Do this –
Carry none of the pictures over; write out the complete data exactly.

======== Information shown ========

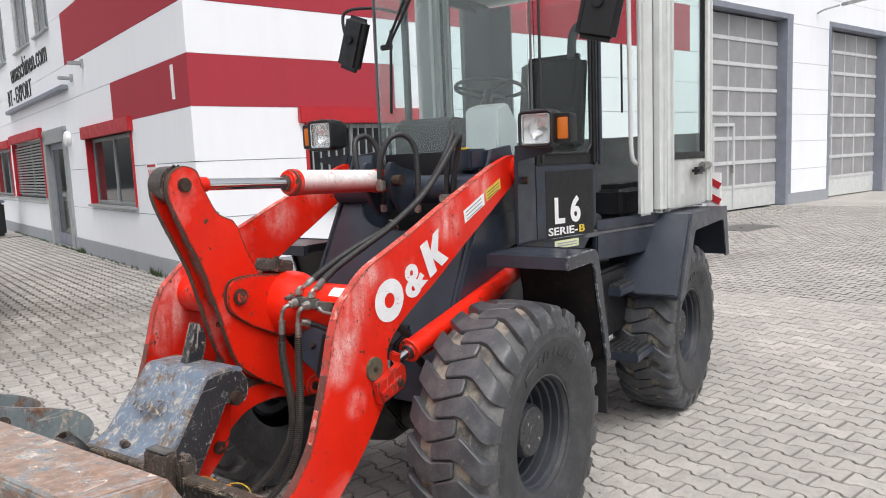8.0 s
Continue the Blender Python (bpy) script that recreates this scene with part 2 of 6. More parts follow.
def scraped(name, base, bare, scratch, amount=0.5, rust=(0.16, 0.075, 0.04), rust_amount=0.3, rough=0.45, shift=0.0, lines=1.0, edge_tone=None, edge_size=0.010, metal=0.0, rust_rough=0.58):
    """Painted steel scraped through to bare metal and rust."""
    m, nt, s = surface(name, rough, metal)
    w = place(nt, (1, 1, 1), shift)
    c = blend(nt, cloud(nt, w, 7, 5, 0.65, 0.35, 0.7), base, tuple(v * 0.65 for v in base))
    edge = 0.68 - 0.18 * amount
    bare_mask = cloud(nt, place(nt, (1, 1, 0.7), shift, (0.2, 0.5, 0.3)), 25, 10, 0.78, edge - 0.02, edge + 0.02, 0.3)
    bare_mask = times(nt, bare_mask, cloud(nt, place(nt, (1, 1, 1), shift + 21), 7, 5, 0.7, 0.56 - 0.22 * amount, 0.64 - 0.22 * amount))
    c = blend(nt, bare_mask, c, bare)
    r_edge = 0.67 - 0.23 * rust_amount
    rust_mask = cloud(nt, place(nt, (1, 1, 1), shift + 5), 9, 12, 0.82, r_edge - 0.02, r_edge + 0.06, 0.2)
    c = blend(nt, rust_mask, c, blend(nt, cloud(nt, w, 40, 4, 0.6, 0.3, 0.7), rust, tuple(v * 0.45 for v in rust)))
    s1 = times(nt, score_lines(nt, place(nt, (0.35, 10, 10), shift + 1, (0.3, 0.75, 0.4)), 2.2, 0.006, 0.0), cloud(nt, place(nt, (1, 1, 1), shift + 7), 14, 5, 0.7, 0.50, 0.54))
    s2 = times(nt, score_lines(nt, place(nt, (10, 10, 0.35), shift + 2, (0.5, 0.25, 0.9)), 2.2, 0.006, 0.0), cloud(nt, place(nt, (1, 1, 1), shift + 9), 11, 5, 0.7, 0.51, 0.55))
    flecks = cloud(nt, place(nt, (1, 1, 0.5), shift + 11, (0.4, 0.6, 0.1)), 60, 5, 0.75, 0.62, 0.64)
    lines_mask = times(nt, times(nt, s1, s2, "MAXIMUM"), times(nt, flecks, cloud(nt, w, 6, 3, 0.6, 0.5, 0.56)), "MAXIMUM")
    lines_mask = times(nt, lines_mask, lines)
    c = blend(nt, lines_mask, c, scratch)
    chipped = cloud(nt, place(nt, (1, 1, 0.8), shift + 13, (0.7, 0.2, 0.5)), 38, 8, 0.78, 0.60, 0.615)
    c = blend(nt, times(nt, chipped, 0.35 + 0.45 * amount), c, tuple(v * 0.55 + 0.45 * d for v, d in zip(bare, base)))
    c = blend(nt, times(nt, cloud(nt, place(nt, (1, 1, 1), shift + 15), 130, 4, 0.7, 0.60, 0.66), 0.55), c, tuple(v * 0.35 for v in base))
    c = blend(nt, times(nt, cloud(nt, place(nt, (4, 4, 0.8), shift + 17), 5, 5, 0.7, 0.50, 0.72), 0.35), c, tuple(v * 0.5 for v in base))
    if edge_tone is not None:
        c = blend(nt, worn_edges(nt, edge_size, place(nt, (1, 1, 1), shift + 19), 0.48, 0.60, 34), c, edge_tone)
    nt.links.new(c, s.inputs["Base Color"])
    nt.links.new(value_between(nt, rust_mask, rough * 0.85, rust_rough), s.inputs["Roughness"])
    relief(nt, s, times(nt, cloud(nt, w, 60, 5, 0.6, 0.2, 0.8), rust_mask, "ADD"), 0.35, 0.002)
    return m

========

Task output –
8.0 s
Continue the Blender Python (bpy) script that recreates this scene with part 2 of 6. More parts follow.
def scraped(name, base, bare, scratch, amount=0.5, rust=(0.16, 0.075, 0.04), rust_amount=0.3, rough=0.45, shift=0.0, lines=1.0, edge_tone=None, edge_size=0.010, metal=0.0, rust_rough=0.58):
    """Painted steel scraped through to bare metal and rust."""
    m, nt, s = surface(name, rough, metal)
    w = place(nt, (1, 1, 1), shift)
    c = blend(nt, cloud(nt, w, 7, 5, 0.65, 0.35, 0.7), base, tuple(v * 0.65 for v in base))
    edge = 0.68 - 0.18 * amount
    bare_mask = cloud(nt, place(nt, (1, 1, 0.7), shift, (0.2, 0.5, 0.3)), 25, 10, 0.78, edge - 0.02, edge + 0.02, 0.3)
    bare_mask = times(nt, bare_mask, cloud(nt, place(nt, (1, 1, 1), shift + 21), 7, 5, 0.7, 0.56 - 0.22 * amount, 0.64 - 0.22 * amount))
    c = blend(nt, bare_mask, c, bare)
    r_edge = 0.67 - 0.23 * rust_amount
    rust_mask = cloud(nt, place(nt, (1, 1, 1), shift + 5), 9, 12, 0.82, r_edge - 0.02, r_edge + 0.06, 0.2)
    c = blend(nt, rust_mask, c, blend(nt, cloud(nt, w, 40, 4, 0.6, 0.3, 0.7), rust, tuple(v * 0.45 for v in rust)))
    s1 = times(nt, score_lines(nt, place(nt, (0.35, 10, 10), shift + 1, (0.3, 0.75, 0.4)), 2.2, 0.006, 0.0), cloud(nt, place(nt, (1, 1, 1), shift + 7), 14, 5, 0.7, 0.50, 0.54))
    s2 = times(nt, score_lines(nt, place(nt, (10, 10, 0.35), shift + 2, (0.5, 0.25, 0.9)), 2.2, 0.006, 0.0), cloud(nt, place(nt, (1, 1, 1), shift + 9), 11, 5, 0.7, 0.51, 0.55))
    flecks = cloud(nt, place(nt, (1, 1, 0.5), shift + 11, (0.4, 0.6, 0.1)), 60, 5, 0.75, 0.62, 0.64)
    lines_mask = times(nt, times(nt, s1, s2, "MAXIMUM"), times(nt, flecks, cloud(nt, w, 6, 3, 0.6, 0.5, 0.56)), "MAXIMUM")
    lines_mask = times(nt, lines_mask, lines)
    c = blend(nt, lines_mask, c, scratch)
    chipped = cloud(nt, place(nt, (1, 1, 0.8), shift + 13, (0.7, 0.2, 0.5)), 38, 8, 0.78, 0.60, 0.615)
    c = blend(nt, times(nt, chipped, 0.35 + 0.45 * amount), c, tuple(v * 0.55 + 0.45 * d for v, d in zip(bare, base)))
    c = blend(nt, times(nt, cloud(nt, place(nt, (1, 1, 1), shift + 15), 130, 4, 0.7, 0.60, 0.66), 0.55), c, tuple(v * 0.35 for v in base))
    c = blend(nt, times(nt, cloud(nt, place(nt, (4, 4, 0.8), shift + 17), 5, 5, 0.7, 0.50, 0.72), 0.35), c, tuple(v * 0.5 for v in base))
    if edge_tone is not None:
        c = blend(nt, worn_edges(nt, edge_size, place(nt, (1, 1, 1), shift + 19), 0.48, 0.60, 34), c, edge_tone)
    nt.links.new(c, s.inputs["Base Color"])
    nt.links.new(value_between(nt, rust_mask, rough * 0.85, rust_rough), s.inputs["Roughness"])
    relief(nt, s, times(nt, cloud(nt, w, 60, 5, 0.6, 0.2, 0.8), rust_mask, "ADD"), 0.35, 0.002)
    return m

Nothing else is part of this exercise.